The frustum was broken into Z slices and those slices were further broken in X, Y direction to create clusters.

Let’s assume a 3x3 grid in X, Y and 6 slices in Z. In order to get the X, Y coordinates on Z slices the screen coordinates projected onto the camera near plane were used. So (a, b, 0) in screen space gets converted to (a`, b`, camZnear) in view space. In Vulkan, the clip space Z range is [0,1], hence 0 instead of -1 as screen space Z. Each cluster’s corner coordinates in screen space were calculated using predetermined cluster width and height, 80 in my case.

Imagine the Y axis also and you see 3D clusters

Let’s collect the known entities (all of them, in view space).
- Camera position in view space becomes origin.
- The Z distance of near and far plane of each Z slice.
- The X, Y coordinates on the camera near plane, using these coordinates a ray is cast (starting from origin) which will hit the Z planes (near and far) of the Z slice.

The math was easier than making this diagram

The triangles OST and OPQ are congruent, hence we get d and coordinates of Q.

d=c * (a/b)

Similarly, we determine the other 3 points on the Z near slice, using the above equation.
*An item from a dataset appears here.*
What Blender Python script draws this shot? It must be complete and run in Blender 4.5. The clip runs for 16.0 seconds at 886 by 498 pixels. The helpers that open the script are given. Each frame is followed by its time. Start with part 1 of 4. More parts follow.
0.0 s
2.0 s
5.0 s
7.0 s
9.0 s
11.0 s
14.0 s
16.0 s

A total of 8 points on near and far slice gives us a trapezoid. In my case, the midpoint of the min points on both slices were used to create the min point for the AABB. Similarly, the max point for the AABB was determined. It gave non overlapping AABBs, which were easier to mentally visualize while debugging.
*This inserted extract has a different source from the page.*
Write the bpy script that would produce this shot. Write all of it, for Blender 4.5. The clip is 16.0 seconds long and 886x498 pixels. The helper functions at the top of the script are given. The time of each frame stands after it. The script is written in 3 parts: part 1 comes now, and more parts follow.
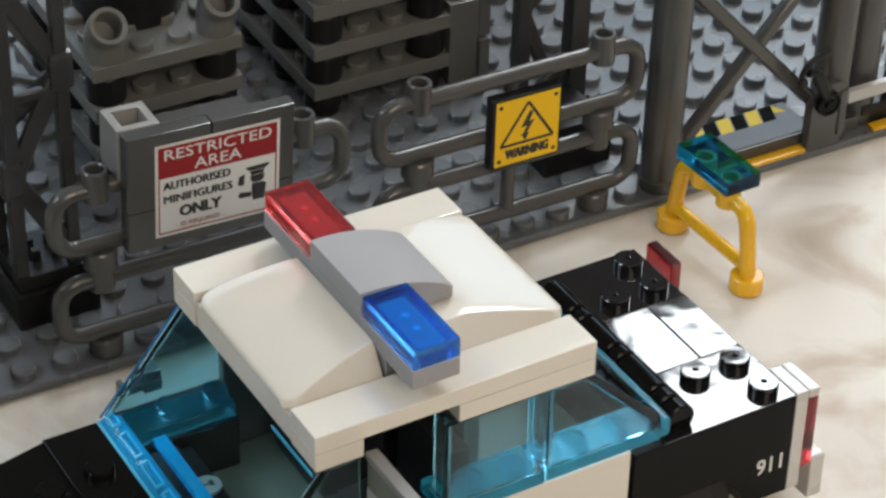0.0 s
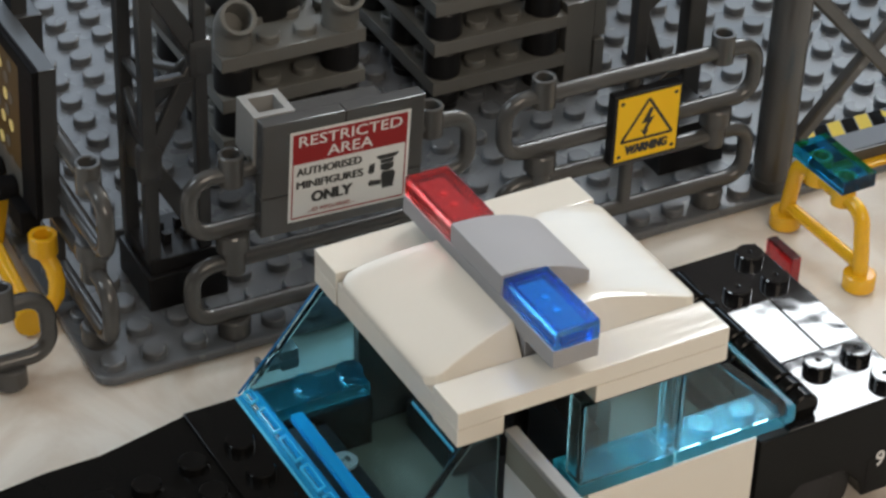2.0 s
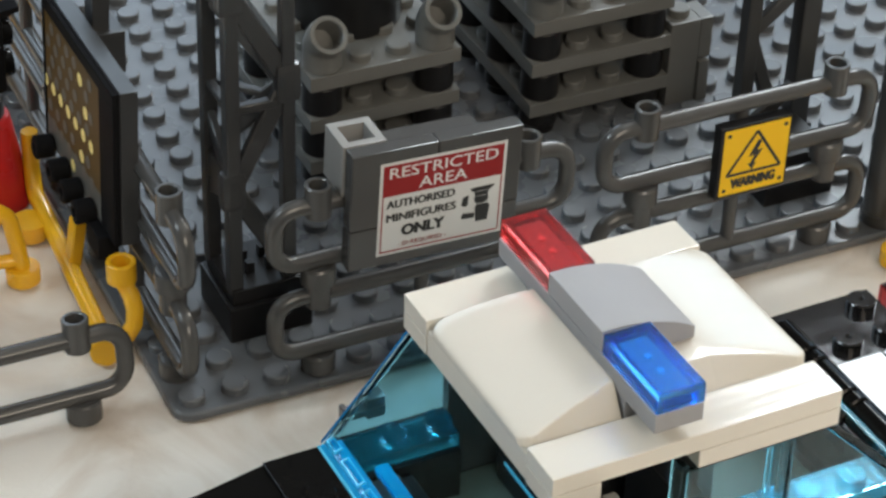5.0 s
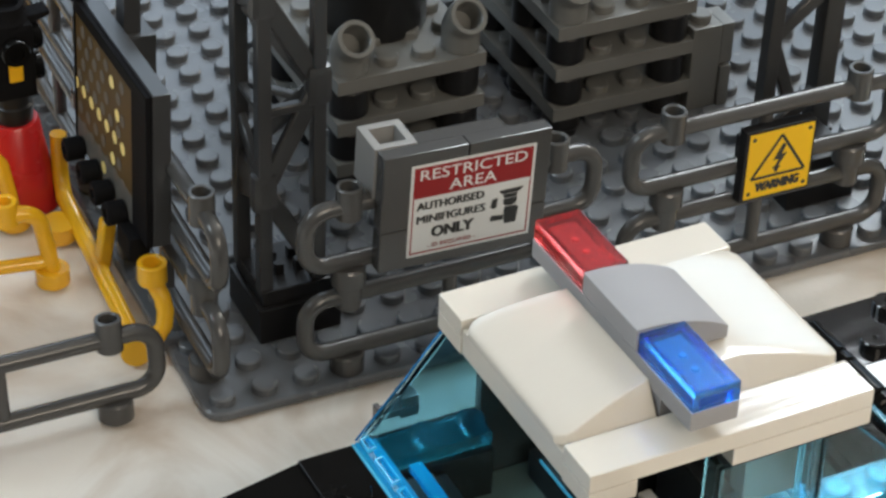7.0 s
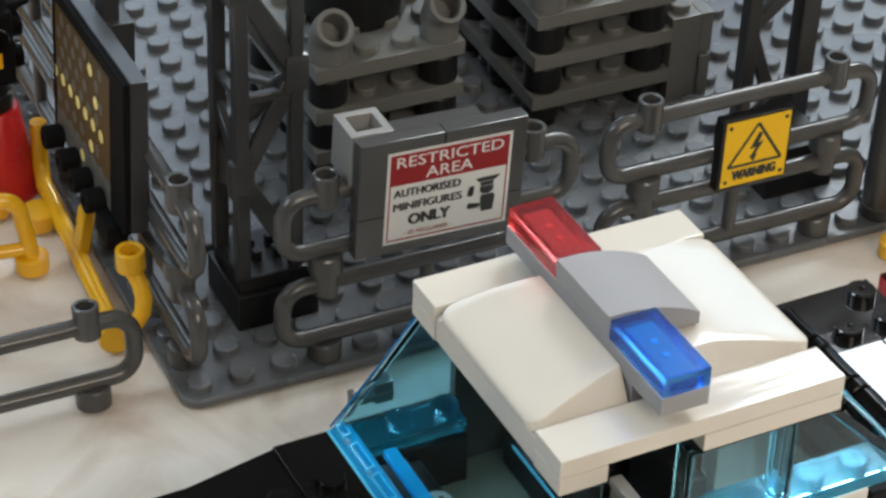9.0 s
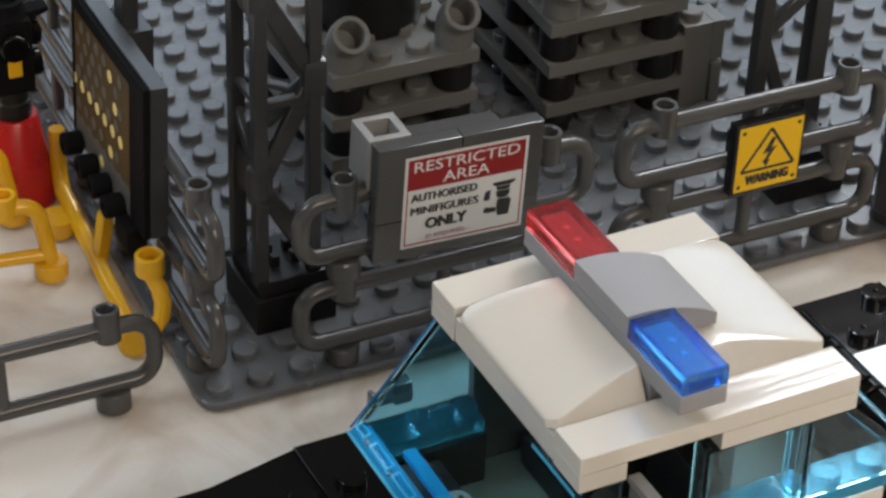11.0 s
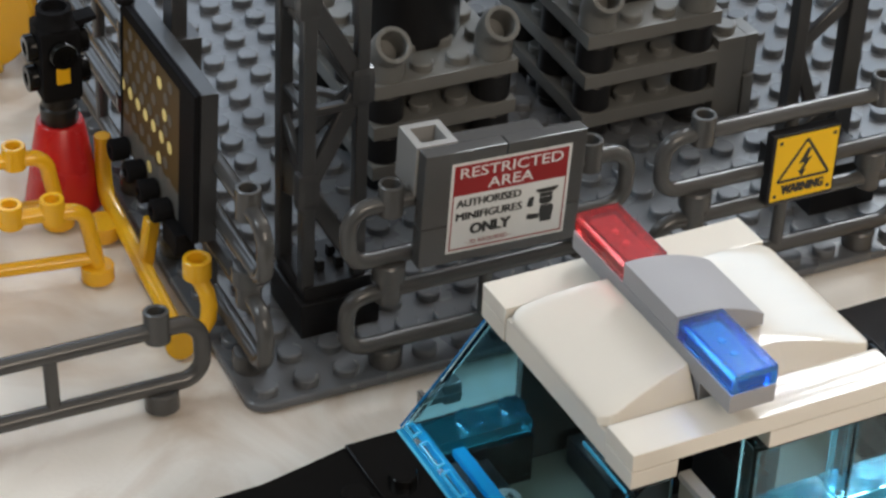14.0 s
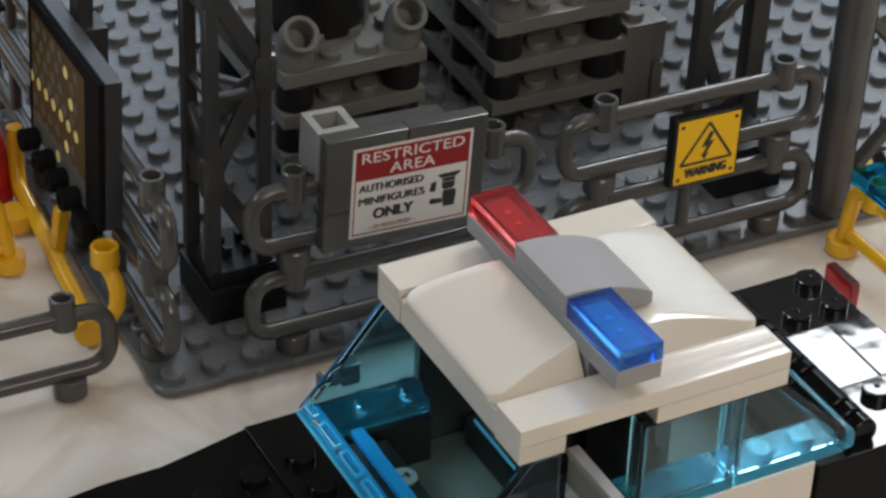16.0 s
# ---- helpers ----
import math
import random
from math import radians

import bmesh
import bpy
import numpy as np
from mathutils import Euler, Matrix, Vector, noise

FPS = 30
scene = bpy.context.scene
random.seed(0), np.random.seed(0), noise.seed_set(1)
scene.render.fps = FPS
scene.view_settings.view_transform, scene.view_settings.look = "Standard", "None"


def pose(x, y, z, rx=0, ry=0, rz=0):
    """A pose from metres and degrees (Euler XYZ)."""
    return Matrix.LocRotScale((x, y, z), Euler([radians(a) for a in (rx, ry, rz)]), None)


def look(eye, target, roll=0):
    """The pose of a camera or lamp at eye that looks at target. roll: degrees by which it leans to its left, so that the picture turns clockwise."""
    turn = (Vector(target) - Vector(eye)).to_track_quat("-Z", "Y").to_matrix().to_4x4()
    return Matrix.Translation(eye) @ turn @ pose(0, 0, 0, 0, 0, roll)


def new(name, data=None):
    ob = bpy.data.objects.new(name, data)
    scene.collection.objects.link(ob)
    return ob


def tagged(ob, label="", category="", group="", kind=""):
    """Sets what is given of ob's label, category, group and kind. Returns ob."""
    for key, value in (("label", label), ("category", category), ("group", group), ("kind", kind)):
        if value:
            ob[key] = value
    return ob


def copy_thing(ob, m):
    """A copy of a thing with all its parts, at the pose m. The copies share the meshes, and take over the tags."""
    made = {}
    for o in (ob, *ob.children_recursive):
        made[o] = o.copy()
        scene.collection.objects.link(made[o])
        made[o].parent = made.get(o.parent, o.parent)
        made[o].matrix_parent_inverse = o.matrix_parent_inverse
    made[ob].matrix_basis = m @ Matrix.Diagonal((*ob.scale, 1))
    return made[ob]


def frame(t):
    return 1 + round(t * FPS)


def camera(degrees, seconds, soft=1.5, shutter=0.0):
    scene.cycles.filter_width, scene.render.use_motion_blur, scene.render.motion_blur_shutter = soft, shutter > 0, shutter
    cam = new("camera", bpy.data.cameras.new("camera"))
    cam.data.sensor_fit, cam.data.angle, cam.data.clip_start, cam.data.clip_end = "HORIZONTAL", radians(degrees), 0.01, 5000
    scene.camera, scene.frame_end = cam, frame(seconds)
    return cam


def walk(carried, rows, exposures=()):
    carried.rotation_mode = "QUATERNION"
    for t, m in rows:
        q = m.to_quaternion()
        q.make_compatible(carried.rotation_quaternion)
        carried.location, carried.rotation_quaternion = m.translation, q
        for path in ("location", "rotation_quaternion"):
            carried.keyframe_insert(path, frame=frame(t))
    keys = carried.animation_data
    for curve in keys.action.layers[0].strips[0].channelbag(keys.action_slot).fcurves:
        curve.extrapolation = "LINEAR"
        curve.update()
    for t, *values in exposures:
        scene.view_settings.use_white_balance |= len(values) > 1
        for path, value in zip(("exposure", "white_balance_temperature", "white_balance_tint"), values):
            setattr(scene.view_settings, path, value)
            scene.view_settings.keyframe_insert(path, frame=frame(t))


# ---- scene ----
# All lengths below are in studs of the toy bricks (8 mm); part() and at() turn them into metres.
U = 0.008
cam = camera(20.569, 16.0, 2.7)
PATH = [
    (0, (-11.625, -41.319, 34.646), (4.482, -13.124, 11.288), 1.79),
    (0.5, (-11.716, -41.486, 34.618), (4.487, -13.316, 11.296), 1.76),
    (1, (-12.689, -41.511, 34.679), (3.311, -13.202, 11.385), 1.91),
    (1.5, (-13.106, -41.943, 34.757), (2.639, -13.412, 11.560), 1.99),
    (2, (-13.892, -41.699, 34.765), (1.650, -13.000, 11.639), 2.23),
    (2.5, (-13.874, -41.626, 34.721), (1.372, -12.702, 11.679), 2.35),
    (3, (-13.935, -41.021, 34.739), (0.884, -11.902, 11.663), 2.25),
    (3.5, (-13.179, -39.972, 34.610), (1.240, -10.849, 11.288), 2.24),
    (4, (-12.774, -39.020, 34.498), (1.428, -10.010, 10.903), 2.12),
    (6.5, (-13.389, -38.963, 34.497), (0.903, -9.901, 11.021), 2.23),
    (7, (-13.771, -39.085, 34.588), (0.597, -10.023, 11.158), 2.37),
    (7.5, (-13.686, -38.816, 34.513), (0.651, -9.761, 11.055), 2.55),
    (8, (-13.696, -38.707, 34.518), (0.616, -9.700, 10.986), 2.56),
    (8.5, (-13.468, -39.096, 34.598), (0.922, -10.137, 11.054), 2.54),
    (11, (-14.059, -39.866, 34.642), (0.397, -10.723, 11.368), 2.37),
    (11.5, (-14.256, -39.772, 34.639), (0.132, -10.558, 11.411), 2.39),
    (12, (-14.363, -39.993, 34.717), (0.054, -10.736, 11.561), 2.46),
    (12.5, (-14.554, -40.092, 34.671), (-0.035, -10.806, 11.617), 2.51),
    (13, (-15.047, -40.063, 34.732), (-0.507, -10.749, 11.727), 2.69),
    (13.5, (-15.343, -40.170, 34.700), (-0.687, -10.874, 11.744), 2.80),
    (14, (-15.575, -40.331, 34.760), (-0.905, -11.011, 11.844), 2.84),
    (14.5, (-16.137, -40.189, 34.744), (-1.436, -10.836, 11.890), 3.03),
    (15, (-15.863, -40.234, 34.799), (-1.102, -10.941, 11.907), 3.14),
    (15.5, (-14.714, -40.905, 34.819), (0.214, -11.713, 11.907), 2.96),
    (16, (-14.551, -41.636, 34.859), (0.585, -12.518, 11.989), 2.78),
]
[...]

The above theory needs to be implemented on the machine. The machine in my case, was GPU because it’s more suited for this operation with its multiple cores and my LinkedIn profile has GP/GPU :). The Vulkan compute with dispatch size equal to number of clusters, 16*9*24 in my case, with 1 thread (local size 1,1,1) representing a single cluster. The two major components of this shader were conversion of screen position to view position and finding the AABBs as explained above. The space conversion used the inverse of the projection matrix.

//Convert to NDC
vec2 texCoord = screen.xy / vec2(scene.screenWidth, scene.screenHeight);
//Convert to clipSpace
vec4 clip = vec4(vec2(texCoord.x, 1.0 - texCoord.y)* 2.0–1.0, screen.z, screen.w);
//View space transform
vec4 view = inverse(scene.projection) * clip;
//Perspective projection
view = view / view.w;

Assigned lights to clusters

The basic AABB collision detection, on a compute shader, gave lights per cluster. A work group represented a cluster and each invocation in the group represented a single light. The light’s AABB or bounding sphere was tested against the cluster’s AABB.
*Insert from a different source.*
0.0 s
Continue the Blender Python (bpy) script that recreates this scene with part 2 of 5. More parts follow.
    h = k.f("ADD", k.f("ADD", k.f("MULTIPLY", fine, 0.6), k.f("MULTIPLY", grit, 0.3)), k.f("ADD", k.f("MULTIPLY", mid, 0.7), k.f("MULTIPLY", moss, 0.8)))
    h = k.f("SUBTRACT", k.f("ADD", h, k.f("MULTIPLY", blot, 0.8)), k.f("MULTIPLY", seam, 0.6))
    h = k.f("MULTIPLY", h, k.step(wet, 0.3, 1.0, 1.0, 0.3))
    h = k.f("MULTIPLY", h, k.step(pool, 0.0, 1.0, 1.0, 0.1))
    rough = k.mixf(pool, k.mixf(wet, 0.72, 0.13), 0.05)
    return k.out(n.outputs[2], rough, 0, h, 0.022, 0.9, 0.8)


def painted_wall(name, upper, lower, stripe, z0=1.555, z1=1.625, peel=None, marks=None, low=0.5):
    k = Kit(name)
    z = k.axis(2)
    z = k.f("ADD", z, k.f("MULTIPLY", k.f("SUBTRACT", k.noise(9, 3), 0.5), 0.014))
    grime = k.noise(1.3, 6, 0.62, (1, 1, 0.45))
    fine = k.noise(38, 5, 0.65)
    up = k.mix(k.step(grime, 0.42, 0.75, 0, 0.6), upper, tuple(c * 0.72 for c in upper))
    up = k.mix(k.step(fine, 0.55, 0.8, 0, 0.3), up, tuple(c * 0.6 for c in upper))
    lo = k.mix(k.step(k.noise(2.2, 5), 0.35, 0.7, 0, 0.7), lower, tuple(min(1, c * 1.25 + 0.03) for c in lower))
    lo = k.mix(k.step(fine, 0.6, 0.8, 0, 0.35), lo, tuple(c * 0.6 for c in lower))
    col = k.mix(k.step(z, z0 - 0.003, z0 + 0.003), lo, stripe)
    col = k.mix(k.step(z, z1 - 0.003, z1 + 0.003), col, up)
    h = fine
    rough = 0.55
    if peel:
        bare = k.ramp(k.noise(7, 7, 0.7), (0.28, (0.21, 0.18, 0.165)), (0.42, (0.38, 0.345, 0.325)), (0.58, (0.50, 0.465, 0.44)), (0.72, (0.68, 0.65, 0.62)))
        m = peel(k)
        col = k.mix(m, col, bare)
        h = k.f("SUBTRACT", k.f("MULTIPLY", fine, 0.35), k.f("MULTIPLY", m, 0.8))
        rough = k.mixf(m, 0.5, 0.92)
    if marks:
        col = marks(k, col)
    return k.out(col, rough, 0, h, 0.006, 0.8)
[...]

shared int lightList[MAX_LIGHTS];

The threads in a workgroup shared the above array to update the collision results, without overwriting each other’s updates as every index belonged to a thread/light. The collisions are well explained here 3D collision detection — Game development | MDN (mozilla.org). Post collision detection, the usage of barriers, assisted to collate the lights present in the cluster. The max lights per cluster had been set to 7.

Found the cluster for the pixel

The fragment shader received the light (color, position, etc.) and cluster data (AABB, light indices in cluster, light count). In order to find the lights affecting the fragment, it’s respective cluster was determined. The major components regarding light selection were conversion of screen coordinates to view space and finding the cluster of the fragment. The former is same as explained earlier. In order to find the cluster, the Z index was calculated using the eq#1 mentioned at the start, here slice being the unknown variable.

int zSlice = int(numZSlices * log(abs(viewSpacePos.z/camZNear))/log(camZFar/camZNear));

Care is required with X and Y cluster indices as the X,Y origin (top left corner) for each slice is different because of the trapezoid shape.

uint topLeftClusterIndex = zSlice * numClustersX * numClustersY;

The extreme X,Y values within the Z slice were calculated by using the indices of the corner clusters. The cluster width and height were calculated as below.

float clusterWidth = (xmax-xmin)/numClustersX;
float clusterHeight = (ymax-ymin)/numClustersY;

The fragment’s X,Y cluster index was calculated as below. The formula is simple, numDivisions being the unknown.

startPos + divisionValue * numDivisions = viewPos.(x or y)

int clusterXIndex = int((viewSpacePos.x - topLeftClusterPos.x)/clusterWidth);
int clusterYIndex = int(abs(viewSpacePos.y - topLeftClusterPos.y)/clusterHeight);

The last stage transformed the 3d index of the cluster to 1d index to get the lights of the cluster and use it for light calculations.

There is a lot of scope for optimizations, hopefully the scope gets explored in future.